Q4: Is the timeout in mq_timedsend/mq_timedreceive relative or absolute?
Absolute. You must obtain the current time via clock_gettime(CLOCK_REALTIME, &ts) and add your desired duration to ts.tv_sec.

Q5: What happens when mq_send() is called on a full queue in blocking mode?
The calling process blocks (sleeps) until another process calls mq_receive() to free a slot. In O_NONBLOCK mode, it returns immediately with errno == EAGAIN.

Q6: Can you send binary (non-string) data through a POSIX message queue?
Yes. Messages are raw byte arrays. You can send any data — structs, integers, binary buffers — by casting to const char * and passing the exact byte count via msg_len.
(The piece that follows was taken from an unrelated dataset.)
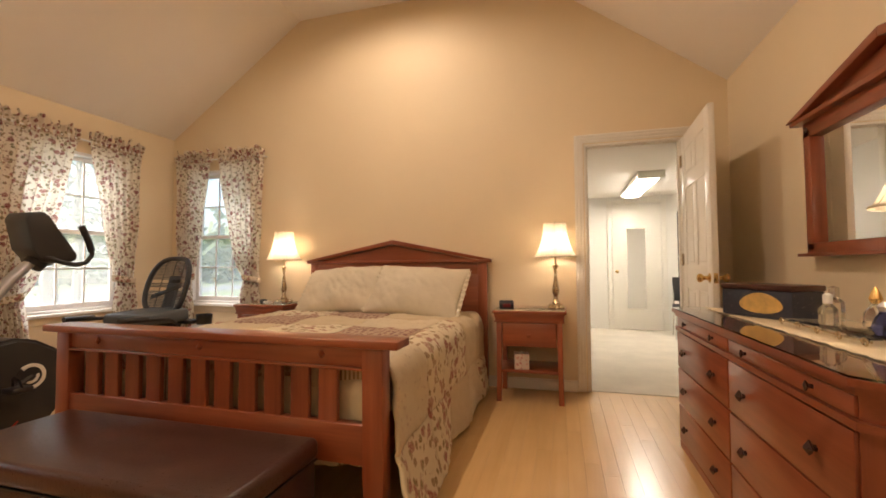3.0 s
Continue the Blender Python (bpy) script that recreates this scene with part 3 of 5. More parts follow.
def bed():
    ob = thing("bed", (-1.775, 3.19, 0), "cherry wood slatted bed with a gabled headboard", "bed", "", -0.8)
    # footboard; local x from the middle, y from the foot
    for s in (-1, 1):
        xo = s * 0.865
        poly = [(xo, 0.725), (xo - s * 0.085, 0.725), (xo - s * 0.082, 0.25), (xo - s * 0.070, 0.0), (xo - s * 0.008, 0.0), (xo + s * 0.004, 0.20), (xo, 0.42)]
        part("foot_post", prism(B(), poly, 1, 0.012, 0.085, 0.004), CZ, ob)
    part("foot_cap", box(B(), -0.935, -0.010, 0.728, 0.935, 0.115, 0.760, 0.006), CX, ob)
    part("foot_rail", box(B(), -0.782, 0.025, 0.652, 0.782, 0.072, 0.728, 0.003), CX, ob)
    part("foot_moulding", box(B(), -0.782, 0.014, 0.640, 0.782, 0.078, 0.652, 0.003), CX, ob)
    part("lower_rail", box(B(), -0.786, 0.022, 0.285, 0.786, 0.074, 0.435, 0.004), CX, ob)
    for i in range(11):
        x = -0.661 + 0.1281 * i
        part("slat", box(B(), x - 0.042, 0.036, 0.432, x + 0.042, 0.060, 0.642, 0.003, 1), CZ, ob)
    for x in (-0.60, 0.0, 0.60):
        bm = lathe(B(), [(0.016, 0), (0.016, 0.006), (0.004, 0.014)], n=4)
        bmesh.ops.transform(bm, matrix=Matrix.Translation((x, 0.025, 0.693)) @ Matrix.Rotation(radians(90), 4, "X"), verts=bm.verts)
        part("peg", bm, CX, ob)
    # side rails
    for s in (-1, 1):
        part("side_rail", box(B(), s * 0.785 - 0.014, 0.086, 0.24, s * 0.785 + 0.014, 2.12, 0.40, 0.004), CY, ob)
    # headboard
    for s in (-1, 1):
        part("head_post", box(B(), s * 0.825 - 0.040, 2.125, 0.0, s * 0.825 + 0.040, 2.172, 1.062, 0.004), CZ, ob)
    part("head_panel", box(B(), -0.786, 2.140, 0.35, 0.786, 2.165, 1.03, 0.003), CX, ob)
    part("head_rail", box(B(), -0.786, 2.128, 0.965, 0.786, 2.170, 1.062, 0.003), CX, ob)
    part("head_cap", box(B(), -0.90, 2.108, 1.062, 0.90, 2.174, 1.086, 0.004), CX, ob)
    part("gable_panel", prism(B(), [(-0.78, 1.086), (0.78, 1.086), (0.0, 1.225)], 1, 2.140, 2.170), CX, ob)
    for s in (-1, 1):
        part("gable_moulding", prism(B(), [(s * 0.925, 1.086), (s * 0.80, 1.086), (0.0, 1.232), (0.0, 1.272)], 1, 2.104, 2.176, 0.003), CX, ob)
    part("mattress", box(B(), -0.77, 0.10, 0.30, 0.77, 2.10, 0.585, 0.06, 4), CREAM, ob, "hidden cream mattress")
    return ob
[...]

Q7: What is the maximum message priority value on Linux?
MQ_PRIO_MAX - 1. POSIX requires MQ_PRIO_MAX to be at least 32, but on Linux it is 32768, so valid priorities are 0 to 32767.

Q8: If you have two messages with prio=5 and two with prio=3, what order are they received?
Both prio=5 messages first (in FIFO order among themselves), then both prio=3 messages (in FIFO order among themselves).

Q9: Write the one-liner pattern to correctly allocate a receive buffer.

struct mq_attr a; mq_getattr(mqd, &a); char *buf = malloc(a.mq_msgsize);

Q10: What return value does mq_receive() give on success?
The number of bytes in the received message (as ssize_t), which is the actual message length (not the buffer size). On error, -1 is returned.